Retype the data exactly, from its first line to the line containing "(random.uniform(0.15, 0.47), 0.14", including both, and skip any picture.

Data section:

● ● ●

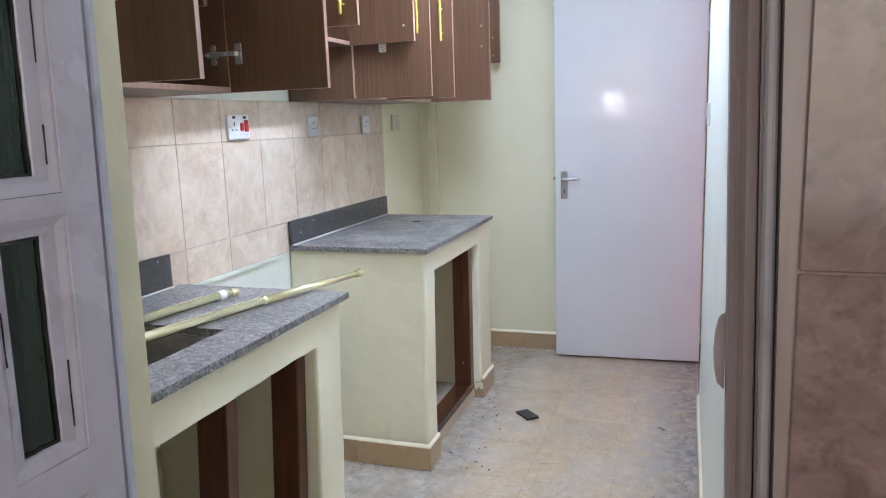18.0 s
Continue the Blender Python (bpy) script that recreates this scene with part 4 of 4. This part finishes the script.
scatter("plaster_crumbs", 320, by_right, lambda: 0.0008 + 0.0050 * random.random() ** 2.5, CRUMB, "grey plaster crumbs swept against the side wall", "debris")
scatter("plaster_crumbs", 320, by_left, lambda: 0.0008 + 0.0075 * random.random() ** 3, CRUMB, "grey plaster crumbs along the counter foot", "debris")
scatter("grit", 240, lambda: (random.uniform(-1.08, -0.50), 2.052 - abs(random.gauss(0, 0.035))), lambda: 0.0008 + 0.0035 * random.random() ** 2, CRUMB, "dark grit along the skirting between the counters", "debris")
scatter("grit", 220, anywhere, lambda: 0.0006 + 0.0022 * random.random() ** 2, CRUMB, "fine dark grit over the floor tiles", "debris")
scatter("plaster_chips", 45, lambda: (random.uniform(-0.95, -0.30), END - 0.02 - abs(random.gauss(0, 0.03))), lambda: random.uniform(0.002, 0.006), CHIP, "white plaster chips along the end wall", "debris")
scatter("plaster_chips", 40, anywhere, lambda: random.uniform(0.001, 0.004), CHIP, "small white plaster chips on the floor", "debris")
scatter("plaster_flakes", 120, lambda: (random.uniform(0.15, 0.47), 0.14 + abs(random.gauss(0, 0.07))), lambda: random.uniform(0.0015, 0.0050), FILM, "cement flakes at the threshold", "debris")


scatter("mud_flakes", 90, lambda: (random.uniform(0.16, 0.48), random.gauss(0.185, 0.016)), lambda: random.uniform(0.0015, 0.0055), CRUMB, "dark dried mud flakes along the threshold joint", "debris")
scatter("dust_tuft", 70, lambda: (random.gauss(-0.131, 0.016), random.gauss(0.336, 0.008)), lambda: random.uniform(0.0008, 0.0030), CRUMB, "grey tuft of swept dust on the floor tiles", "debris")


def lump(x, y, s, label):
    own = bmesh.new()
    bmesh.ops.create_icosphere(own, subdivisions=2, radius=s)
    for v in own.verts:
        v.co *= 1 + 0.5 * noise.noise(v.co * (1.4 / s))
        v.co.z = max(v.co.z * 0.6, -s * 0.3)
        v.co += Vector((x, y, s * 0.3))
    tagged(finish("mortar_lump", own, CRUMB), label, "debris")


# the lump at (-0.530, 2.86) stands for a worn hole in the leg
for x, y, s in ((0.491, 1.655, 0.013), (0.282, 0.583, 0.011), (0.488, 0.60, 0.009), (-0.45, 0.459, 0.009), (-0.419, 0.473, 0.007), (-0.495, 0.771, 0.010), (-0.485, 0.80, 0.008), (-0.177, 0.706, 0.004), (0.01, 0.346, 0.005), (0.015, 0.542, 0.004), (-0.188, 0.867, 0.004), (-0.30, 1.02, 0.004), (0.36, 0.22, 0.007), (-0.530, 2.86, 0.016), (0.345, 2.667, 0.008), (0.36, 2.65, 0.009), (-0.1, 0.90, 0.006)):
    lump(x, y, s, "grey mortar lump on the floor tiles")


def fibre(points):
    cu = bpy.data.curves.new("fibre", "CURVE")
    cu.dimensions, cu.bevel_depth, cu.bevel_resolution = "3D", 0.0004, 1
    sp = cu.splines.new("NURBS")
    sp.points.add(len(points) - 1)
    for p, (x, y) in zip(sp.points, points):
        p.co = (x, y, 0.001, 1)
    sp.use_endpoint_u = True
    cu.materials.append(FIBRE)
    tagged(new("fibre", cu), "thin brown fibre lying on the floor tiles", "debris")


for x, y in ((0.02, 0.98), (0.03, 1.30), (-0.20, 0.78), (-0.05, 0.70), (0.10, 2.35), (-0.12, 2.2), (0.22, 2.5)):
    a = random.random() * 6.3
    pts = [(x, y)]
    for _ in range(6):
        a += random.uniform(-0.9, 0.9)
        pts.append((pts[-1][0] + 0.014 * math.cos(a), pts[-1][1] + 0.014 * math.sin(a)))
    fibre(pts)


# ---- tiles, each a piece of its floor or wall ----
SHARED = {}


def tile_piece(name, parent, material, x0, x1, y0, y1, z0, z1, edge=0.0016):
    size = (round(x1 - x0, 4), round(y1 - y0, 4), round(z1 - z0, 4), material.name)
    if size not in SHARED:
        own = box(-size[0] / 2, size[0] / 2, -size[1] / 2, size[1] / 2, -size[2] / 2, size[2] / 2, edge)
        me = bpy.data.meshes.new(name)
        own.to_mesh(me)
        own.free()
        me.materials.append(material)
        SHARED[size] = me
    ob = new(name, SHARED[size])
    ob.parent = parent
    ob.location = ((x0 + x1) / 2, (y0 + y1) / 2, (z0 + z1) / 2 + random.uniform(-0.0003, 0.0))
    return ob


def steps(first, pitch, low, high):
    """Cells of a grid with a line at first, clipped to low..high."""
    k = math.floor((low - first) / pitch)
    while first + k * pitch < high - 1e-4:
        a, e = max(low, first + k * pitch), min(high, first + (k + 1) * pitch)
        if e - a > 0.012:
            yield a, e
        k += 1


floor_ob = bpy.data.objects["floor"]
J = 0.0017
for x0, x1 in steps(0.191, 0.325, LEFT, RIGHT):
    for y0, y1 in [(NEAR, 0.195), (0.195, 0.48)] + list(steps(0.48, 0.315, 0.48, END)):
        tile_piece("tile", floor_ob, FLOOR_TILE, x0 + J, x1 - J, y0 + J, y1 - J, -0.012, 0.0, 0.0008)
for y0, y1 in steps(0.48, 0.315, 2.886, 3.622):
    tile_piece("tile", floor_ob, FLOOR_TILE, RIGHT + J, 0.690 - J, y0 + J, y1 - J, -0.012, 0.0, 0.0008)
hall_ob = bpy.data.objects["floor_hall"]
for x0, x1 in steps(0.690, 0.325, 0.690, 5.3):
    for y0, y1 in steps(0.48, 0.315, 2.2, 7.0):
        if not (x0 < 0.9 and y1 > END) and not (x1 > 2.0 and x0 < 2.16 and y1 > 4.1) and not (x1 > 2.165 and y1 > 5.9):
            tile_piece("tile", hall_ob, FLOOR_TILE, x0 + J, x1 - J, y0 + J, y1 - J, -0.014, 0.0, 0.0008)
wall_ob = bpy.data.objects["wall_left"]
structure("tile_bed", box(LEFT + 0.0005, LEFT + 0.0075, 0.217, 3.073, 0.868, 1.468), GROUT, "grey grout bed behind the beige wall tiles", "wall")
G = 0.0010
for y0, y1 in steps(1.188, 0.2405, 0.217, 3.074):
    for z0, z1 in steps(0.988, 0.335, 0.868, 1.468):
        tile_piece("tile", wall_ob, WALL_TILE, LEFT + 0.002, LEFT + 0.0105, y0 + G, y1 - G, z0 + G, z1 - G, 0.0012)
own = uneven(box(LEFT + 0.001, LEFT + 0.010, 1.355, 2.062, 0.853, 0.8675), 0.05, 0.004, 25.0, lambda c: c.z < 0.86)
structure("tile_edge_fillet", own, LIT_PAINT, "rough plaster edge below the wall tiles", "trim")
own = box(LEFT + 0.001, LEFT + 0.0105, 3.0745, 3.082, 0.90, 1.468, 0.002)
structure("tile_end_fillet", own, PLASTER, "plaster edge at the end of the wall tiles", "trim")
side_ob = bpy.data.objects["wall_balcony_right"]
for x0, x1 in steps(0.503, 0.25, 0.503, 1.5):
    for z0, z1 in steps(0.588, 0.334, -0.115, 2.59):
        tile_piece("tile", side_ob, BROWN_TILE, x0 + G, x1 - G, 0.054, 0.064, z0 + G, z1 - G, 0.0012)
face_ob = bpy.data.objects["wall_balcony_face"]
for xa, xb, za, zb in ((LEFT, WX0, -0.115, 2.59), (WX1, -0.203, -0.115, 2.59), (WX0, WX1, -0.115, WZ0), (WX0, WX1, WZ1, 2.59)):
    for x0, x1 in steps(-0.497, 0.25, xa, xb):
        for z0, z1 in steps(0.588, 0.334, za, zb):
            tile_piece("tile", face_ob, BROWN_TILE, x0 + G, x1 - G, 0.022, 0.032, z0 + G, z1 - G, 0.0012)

● ● ●

Expected output:
18.0 s
Continue the Blender Python (bpy) script that recreates this scene with part 4 of 4. This part finishes the script.
scatter("plaster_crumbs", 320, by_right, lambda: 0.0008 + 0.0050 * random.random() ** 2.5, CRUMB, "grey plaster crumbs swept against the side wall", "debris")
scatter("plaster_crumbs", 320, by_left, lambda: 0.0008 + 0.0075 * random.random() ** 3, CRUMB, "grey plaster crumbs along the counter foot", "debris")
scatter("grit", 240, lambda: (random.uniform(-1.08, -0.50), 2.052 - abs(random.gauss(0, 0.035))), lambda: 0.0008 + 0.0035 * random.random() ** 2, CRUMB, "dark grit along the skirting between the counters", "debris")
scatter("grit", 220, anywhere, lambda: 0.0006 + 0.0022 * random.random() ** 2, CRUMB, "fine dark grit over the floor tiles", "debris")
scatter("plaster_chips", 45, lambda: (random.uniform(-0.95, -0.30), END - 0.02 - abs(random.gauss(0, 0.03))), lambda: random.uniform(0.002, 0.006), CHIP, "white plaster chips along the end wall", "debris")
scatter("plaster_chips", 40, anywhere, lambda: random.uniform(0.001, 0.004), CHIP, "small white plaster chips on the floor", "debris")
scatter("plaster_flakes", 120, lambda: (random.uniform(0.15, 0.47), 0.14 + abs(random.gauss(0, 0.07))), lambda: random.uniform(0.0015, 0.0050), FILM, "cement flakes at the threshold", "debris")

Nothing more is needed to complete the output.